The Boston Globe

Army blast exposure probed in gunman’s rampage

Card’s brain to be examined for traumatic injury

- By Dave Philipps

After a 40-year-old Army Reservist named Robert Card went on a shooting spree in Lewiston, Maine, in October, his community grasped for answers.

Eighteen people were killed. Neighborho­ods were locked down for days as the police hunted for Card. Then, after he was found dead from a self-inflicted gunshot wound, his family and fellow soldiers revealed that he had become delusional, paranoid, and potentiall­y violent, and that the police had not acted on their warnings about him for months.

Why he unraveled remains a mystery. But authoritie­s have started to explore one possible answer: Card’s brain may have been damaged by his time in the

Army.

In recent weeks, the state medical examiner has sent part of Card’s brain to a Boston University lab that analyzes brains for maladies caused by repeated hits to the head, including chronic traumatic encephalop­athy, or CTE. And Army investigat­ors have asked members of Card’s battalion if his work in the military could have affected his mental state, two soldiers who served with him said.

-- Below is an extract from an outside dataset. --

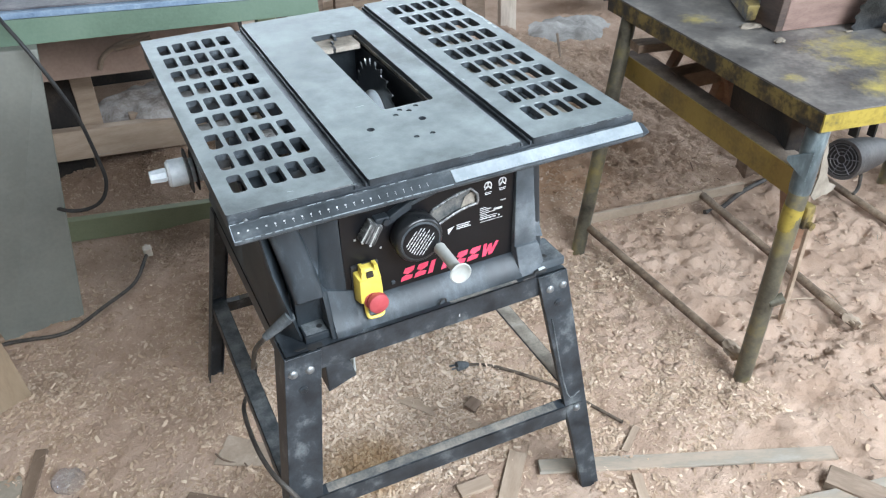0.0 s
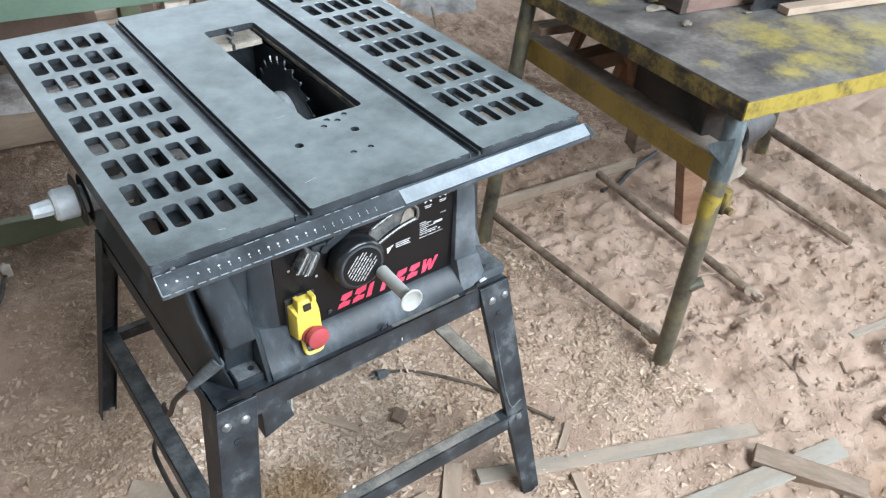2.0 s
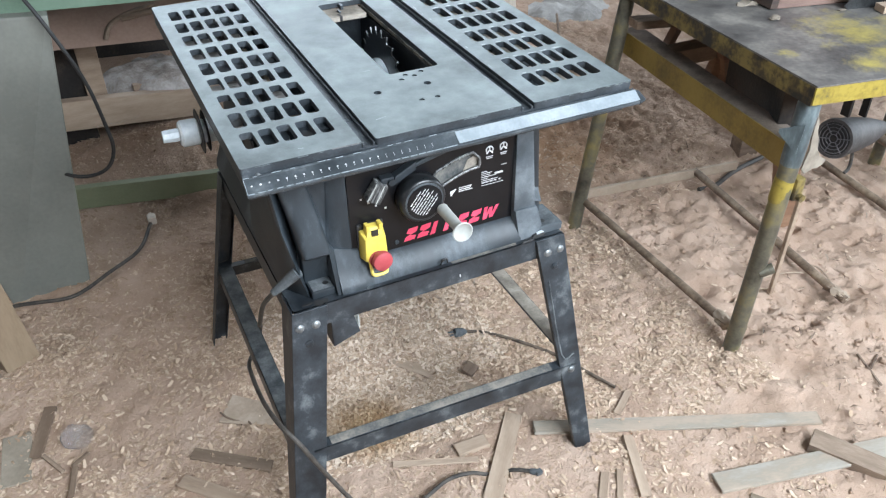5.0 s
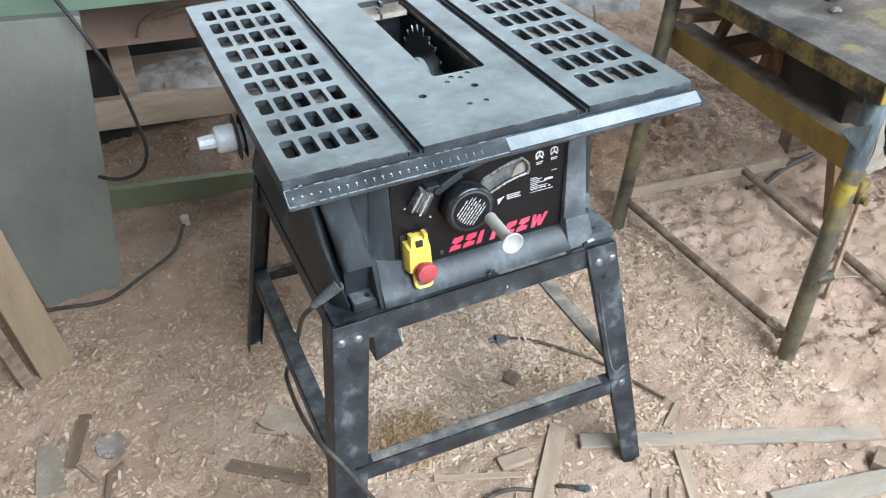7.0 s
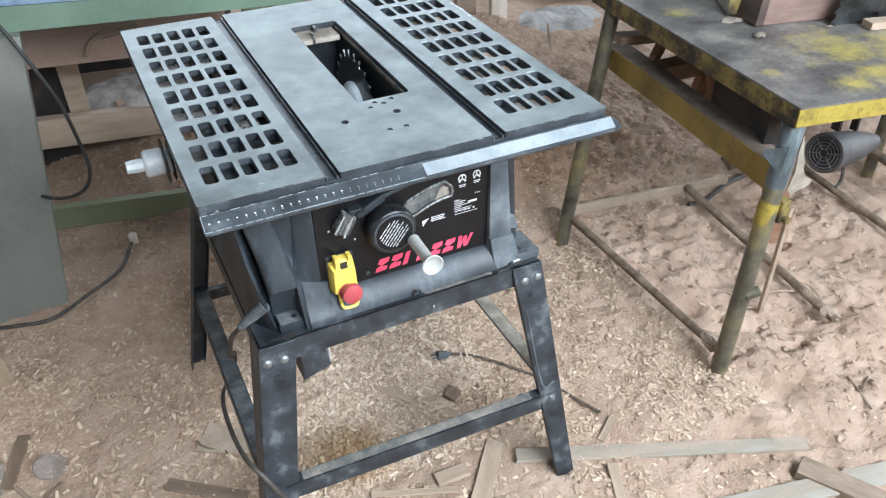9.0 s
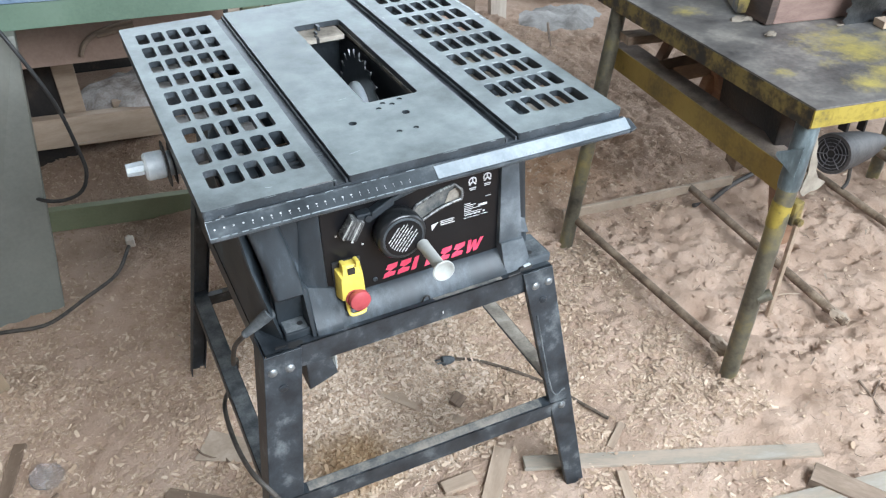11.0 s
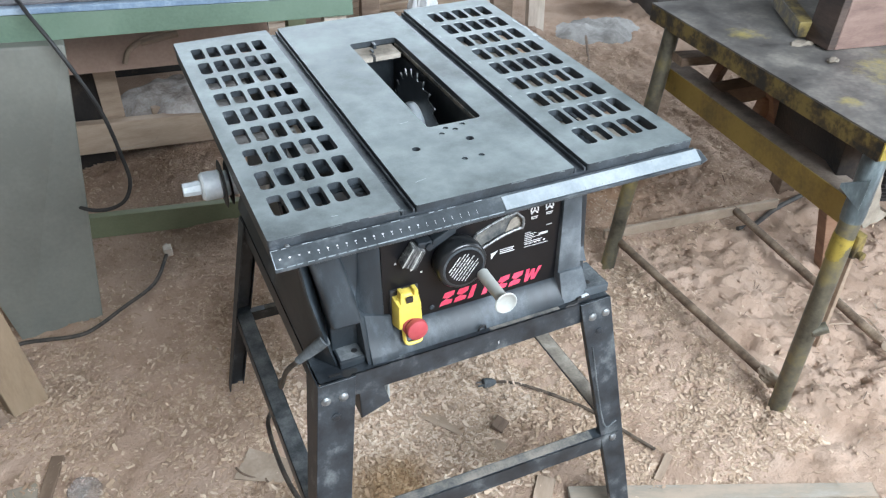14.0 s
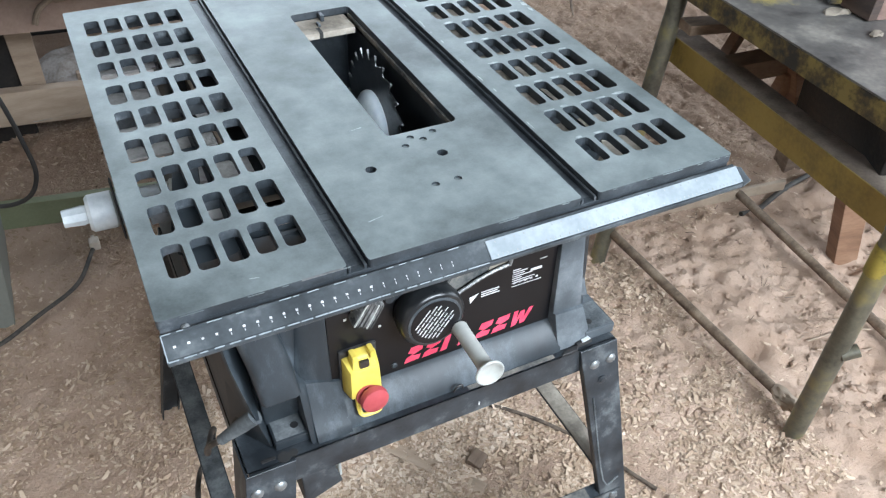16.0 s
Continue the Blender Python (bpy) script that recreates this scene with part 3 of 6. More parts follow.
pins = [ring(-0.070, 0.141, 0.0065), ring(0.020, 0.140, 0.0065), ring(-0.015, 0.086, 0.0045), ring(0.013, 0.086, 0.0045), ring(-0.001, 0.185, 0.0045), ring(0.012, 0.176, 0.0045), ring(0.030, 0.188, 0.0045), ring(-0.014, 0.170, 0.0045)]
centre = table_part("table_centre", rounded(-0.1315, -0.003, 0.1210, 0.712, 0.004, 3), [throat] + pins, "grey cast table centre with an open blade throat")

scr = [((-0.055, 0.228), 0.016, 8), ((-0.10, 0.055), 0.018, 12), ((-0.24, 0.018), 0.009, -10)]
for (sx, sy), sl, sa in scr:
    sp("scratch", bars([(-sl / 2, -0.0004, sl / 2, 0.0004)], 0.0003, TABLE @ pose(sx, sy, 0.0001, 0, 0, sa)), M_CHIP)

# ledges inside the throat, the dusty back ledge and its clip
sp("throat_ledge", join(*[box(a, b, 0.0008, TABLE) for a, b in (((0.0662, 0.20, -0.017), (0.0695, 0.572, -0.0105)), ((-0.0265, 0.20, -0.019), (-0.0235, 0.572, -0.0112)))]), M_DUSTFILM)
sp("throat_tab", box((0.004, 0.188, -0.0105), (0.024, 0.2035, -0.0035), 0.001, TABLE), M_ALU, "small cast tab at the throat")
sp("ledge_slot", box((0.003, 0.5212, -0.0205), (0.009, 0.540, -0.0109), 0.0006, TABLE), M_RUBBER)
sp("throat_ledge", box((-0.0235, 0.522, -0.021), (0.0605, 0.573, -0.0112), 0.0008, TABLE), M_LEDGE, "dust-covered back ledge of the throat")
sp("throat_clip", join(box((0.018, 0.558, -0.0112), (0.024, 0.574, -0.0015), 0.001, TABLE), box((0.008, 0.540, -0.0112), (0.012, 0.552, -0.0065), 0.001, TABLE)), M_SLOT)
sp("pin_block", box((-0.085, 0.070, -0.019), (0.045, 0.196, -0.0118), 0, TABLE), M_SLOT)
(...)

Publicly, the Army has said almost nothing about Card’s time in uniform — only that he was trained as a petroleum supply specialist and never deployed to combat. But soldiers who spoke to The New York Times said that descriptio­n left out something crucial: Card worked every summer for years as an instructor at an Army hand grenade training range, where he was rocked by thousands of brain-jarring explosions.

For generation­s, the military assumed that the blast waves that troops experience­d from firing weapons or throwing grenades in training posed no danger to them. It is only in the past few years that increasing evidence of harm from repeated exposure, along with mandates from Congress, has driven the

Defense Department to start trying to track, study, and understand the impact of blast exposure.

Card was a sergeant first class assigned to the Army Reserve’s Third Battalion, 304th Regiment, a training unit based in Maine that runs a two-week summer field course for cadets from the Military Academy at West Point, teaching them how to use rifles, machine guns, antitank weapons, and grenades. Card joined the unit in 2014, the Army said.

One senior member of the platoon who worked with Card for years, and asked not to be named because the Army told soldiers not to speak to the media about him, said that as an instructor, Card worked with grenade launchers, AT4 antitank weapons, and machine guns, but he spent the vast majority of his time on the hand grenade range.

Each summer, all 1,200 West Point cadets have to throw at least one M67 grenade. Most throw two. Card was nearly always one of the instructor­s with the cadets in the grenade pits. The soldiers from his unit said he could easily have been exposed to more than 10,000 blasts in all.

The Army did not respond to repeated requests for details about Card’s work in uniform.

“The concussion from the grenade is brutal, brutal — it will shake your heart,” the senior platoon member said. “We have a berm at the range that protects from shrapnel, but it doesn’t protect from the blast. Some guys got a lot. Probably too much.”

By age 39, Card was wearing hearing aids.

The senior soldier said that he, too, had hearing trouble, along with headaches and vertigo, and had not slept well in years — all conditions often associated with blast injuries. He added that another longtime soldier in the unit had to be pulled off the grenade training range in 2022 because of mental health concerns. That soldier is currently in a psychiatri­c hospital, a member of his family said.

“Is it related? I don’t know,” the senior soldier said. “But I know he was right there in the grenade pits with Card.”

Researcher­s have found a unique pattern of damage in the brains of a number of deceased veterans who were exposed to blasts, but there is no way to detect that damage in living troops. And even if it could be detected, there is no way to predict when the damage might cause a psychiatri­c disorder, or who might be prone to violence.

Even though so much remains unknown, members of Card’s platoon said they were concerned that simple steps were not being taken to protect soldiers from blasts.

Blast injuries can cause behavioral changes including insomnia, anxiety, mood swings, and substance abuse. Some studies suggest that traumatic brain injuries increase the risk of psychosis, but the evidence is limited.

WORKED ON HAND GRENADE TRAINING

RANGE Soldiers said Robert Card could easily have been exposed to more than 10,000 blasts.